WRITTEN TASK
Nothing but the lines from the one containing "Write a Blender" down to the one containing "return 1 + round(t * FPS)", both included, should be echoed, and each exactly as it stands.

DATA FOR PROCESSING
★ ★ ★ ★
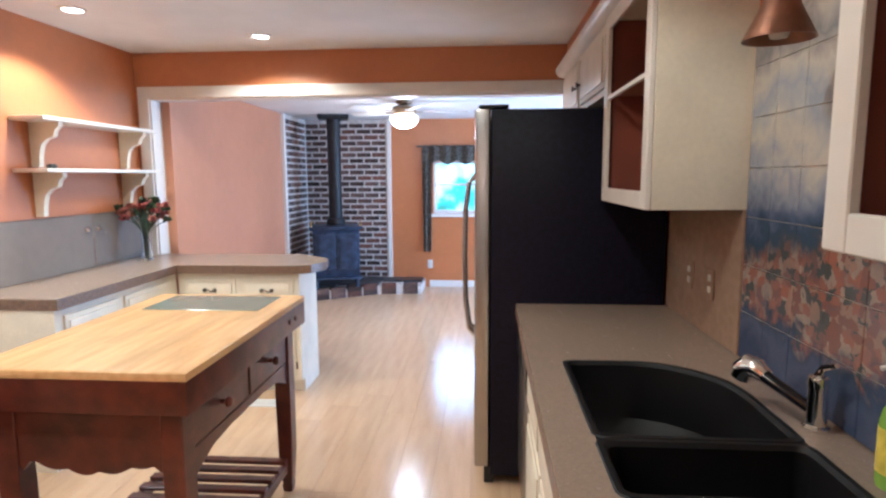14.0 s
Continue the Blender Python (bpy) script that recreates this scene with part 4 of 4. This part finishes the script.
★ ★ ★ ★
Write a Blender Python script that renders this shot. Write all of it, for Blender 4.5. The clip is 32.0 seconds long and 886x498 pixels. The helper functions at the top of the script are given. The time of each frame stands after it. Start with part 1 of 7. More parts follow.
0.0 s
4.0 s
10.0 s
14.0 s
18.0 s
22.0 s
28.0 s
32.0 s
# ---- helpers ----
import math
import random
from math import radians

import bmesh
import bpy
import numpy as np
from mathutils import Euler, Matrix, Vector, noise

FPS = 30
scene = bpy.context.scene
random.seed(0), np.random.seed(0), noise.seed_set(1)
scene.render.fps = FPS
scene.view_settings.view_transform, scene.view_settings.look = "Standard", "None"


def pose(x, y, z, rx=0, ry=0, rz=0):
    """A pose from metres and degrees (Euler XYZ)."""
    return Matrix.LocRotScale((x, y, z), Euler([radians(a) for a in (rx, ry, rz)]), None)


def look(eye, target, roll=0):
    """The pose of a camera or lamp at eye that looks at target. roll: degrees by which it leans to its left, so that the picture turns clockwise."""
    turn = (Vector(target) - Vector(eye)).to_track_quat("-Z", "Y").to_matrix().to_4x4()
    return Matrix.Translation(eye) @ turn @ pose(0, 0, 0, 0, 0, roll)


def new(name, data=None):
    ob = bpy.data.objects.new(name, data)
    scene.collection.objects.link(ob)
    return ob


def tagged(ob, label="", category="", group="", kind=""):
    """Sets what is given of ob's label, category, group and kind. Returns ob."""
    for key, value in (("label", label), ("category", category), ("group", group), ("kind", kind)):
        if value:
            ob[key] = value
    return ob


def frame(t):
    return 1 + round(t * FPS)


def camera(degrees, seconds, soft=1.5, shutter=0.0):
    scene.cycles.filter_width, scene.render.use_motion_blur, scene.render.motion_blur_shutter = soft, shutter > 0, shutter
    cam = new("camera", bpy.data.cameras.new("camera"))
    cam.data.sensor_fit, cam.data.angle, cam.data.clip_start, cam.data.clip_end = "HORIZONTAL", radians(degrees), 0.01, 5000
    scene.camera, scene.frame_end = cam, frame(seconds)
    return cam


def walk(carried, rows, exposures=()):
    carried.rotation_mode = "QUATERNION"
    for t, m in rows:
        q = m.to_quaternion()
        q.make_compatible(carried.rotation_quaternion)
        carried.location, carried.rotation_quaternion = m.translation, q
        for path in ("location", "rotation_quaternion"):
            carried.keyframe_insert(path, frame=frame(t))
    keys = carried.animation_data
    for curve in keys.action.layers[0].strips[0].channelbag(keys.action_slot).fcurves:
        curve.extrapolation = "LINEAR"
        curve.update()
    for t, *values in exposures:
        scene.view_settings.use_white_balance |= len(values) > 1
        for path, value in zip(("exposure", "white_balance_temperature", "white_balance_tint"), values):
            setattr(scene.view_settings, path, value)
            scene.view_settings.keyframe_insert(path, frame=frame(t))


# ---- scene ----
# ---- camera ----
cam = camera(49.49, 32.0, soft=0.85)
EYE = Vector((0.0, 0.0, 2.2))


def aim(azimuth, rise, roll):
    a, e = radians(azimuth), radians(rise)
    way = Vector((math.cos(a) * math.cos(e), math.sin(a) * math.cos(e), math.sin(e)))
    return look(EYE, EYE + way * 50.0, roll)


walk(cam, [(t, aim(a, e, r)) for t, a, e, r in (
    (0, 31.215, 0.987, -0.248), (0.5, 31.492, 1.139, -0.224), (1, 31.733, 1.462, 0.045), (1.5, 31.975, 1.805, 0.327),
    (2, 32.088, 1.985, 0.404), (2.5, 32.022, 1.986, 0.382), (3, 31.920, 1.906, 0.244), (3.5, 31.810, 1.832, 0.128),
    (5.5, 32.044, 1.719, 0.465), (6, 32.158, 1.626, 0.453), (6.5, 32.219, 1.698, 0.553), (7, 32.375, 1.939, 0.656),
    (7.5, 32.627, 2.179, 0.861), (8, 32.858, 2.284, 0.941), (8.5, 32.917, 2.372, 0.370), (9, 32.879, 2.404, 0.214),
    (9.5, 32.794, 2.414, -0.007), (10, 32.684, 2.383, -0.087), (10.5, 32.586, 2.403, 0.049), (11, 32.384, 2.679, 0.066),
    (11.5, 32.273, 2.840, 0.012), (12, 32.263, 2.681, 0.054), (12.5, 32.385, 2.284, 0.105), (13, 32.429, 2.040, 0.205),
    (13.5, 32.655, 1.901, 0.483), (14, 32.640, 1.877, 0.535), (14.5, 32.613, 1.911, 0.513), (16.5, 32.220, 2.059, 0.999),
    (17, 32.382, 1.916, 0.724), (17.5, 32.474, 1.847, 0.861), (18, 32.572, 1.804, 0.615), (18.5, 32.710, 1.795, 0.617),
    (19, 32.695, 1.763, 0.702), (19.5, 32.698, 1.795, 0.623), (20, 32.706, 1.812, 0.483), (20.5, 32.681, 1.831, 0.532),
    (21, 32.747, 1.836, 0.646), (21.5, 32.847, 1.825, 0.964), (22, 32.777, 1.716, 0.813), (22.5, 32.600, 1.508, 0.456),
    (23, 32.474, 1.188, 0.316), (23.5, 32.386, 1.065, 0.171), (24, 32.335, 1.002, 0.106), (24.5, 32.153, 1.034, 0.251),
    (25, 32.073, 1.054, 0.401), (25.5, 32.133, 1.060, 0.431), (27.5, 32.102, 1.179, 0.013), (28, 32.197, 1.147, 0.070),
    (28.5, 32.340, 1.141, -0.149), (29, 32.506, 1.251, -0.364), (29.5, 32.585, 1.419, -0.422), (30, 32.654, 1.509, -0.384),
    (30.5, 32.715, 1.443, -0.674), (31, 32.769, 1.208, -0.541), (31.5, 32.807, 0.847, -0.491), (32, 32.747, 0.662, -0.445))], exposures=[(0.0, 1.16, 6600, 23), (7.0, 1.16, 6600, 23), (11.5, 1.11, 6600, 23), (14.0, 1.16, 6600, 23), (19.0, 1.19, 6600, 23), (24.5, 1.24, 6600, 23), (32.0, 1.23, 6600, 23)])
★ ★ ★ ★
OUTPUT OF THE TASK
Write a Blender Python script that renders this shot. Write all of it, for Blender 4.5. The clip is 32.0 seconds long and 886x498 pixels. The helper functions at the top of the script are given. The time of each frame stands after it. Start with part 1 of 7. More parts follow.
0.0 s
4.0 s
10.0 s
14.0 s
18.0 s
22.0 s
28.0 s
32.0 s
# ---- helpers ----
import math
import random
from math import radians

import bmesh
import bpy
import numpy as np
from mathutils import Euler, Matrix, Vector, noise

FPS = 30
scene = bpy.context.scene
random.seed(0), np.random.seed(0), noise.seed_set(1)
scene.render.fps = FPS
scene.view_settings.view_transform, scene.view_settings.look = "Standard", "None"


def pose(x, y, z, rx=0, ry=0, rz=0):
    """A pose from metres and degrees (Euler XYZ)."""
    return Matrix.LocRotScale((x, y, z), Euler([radians(a) for a in (rx, ry, rz)]), None)


def look(eye, target, roll=0):
    """The pose of a camera or lamp at eye that looks at target. roll: degrees by which it leans to its left, so that the picture turns clockwise."""
    turn = (Vector(target) - Vector(eye)).to_track_quat("-Z", "Y").to_matrix().to_4x4()
    return Matrix.Translation(eye) @ turn @ pose(0, 0, 0, 0, 0, roll)


def new(name, data=None):
    ob = bpy.data.objects.new(name, data)
    scene.collection.objects.link(ob)
    return ob


def tagged(ob, label="", category="", group="", kind=""):
    """Sets what is given of ob's label, category, group and kind. Returns ob."""
    for key, value in (("label", label), ("category", category), ("group", group), ("kind", kind)):
        if value:
            ob[key] = value
    return ob


def frame(t):
    return 1 + round(t * FPS)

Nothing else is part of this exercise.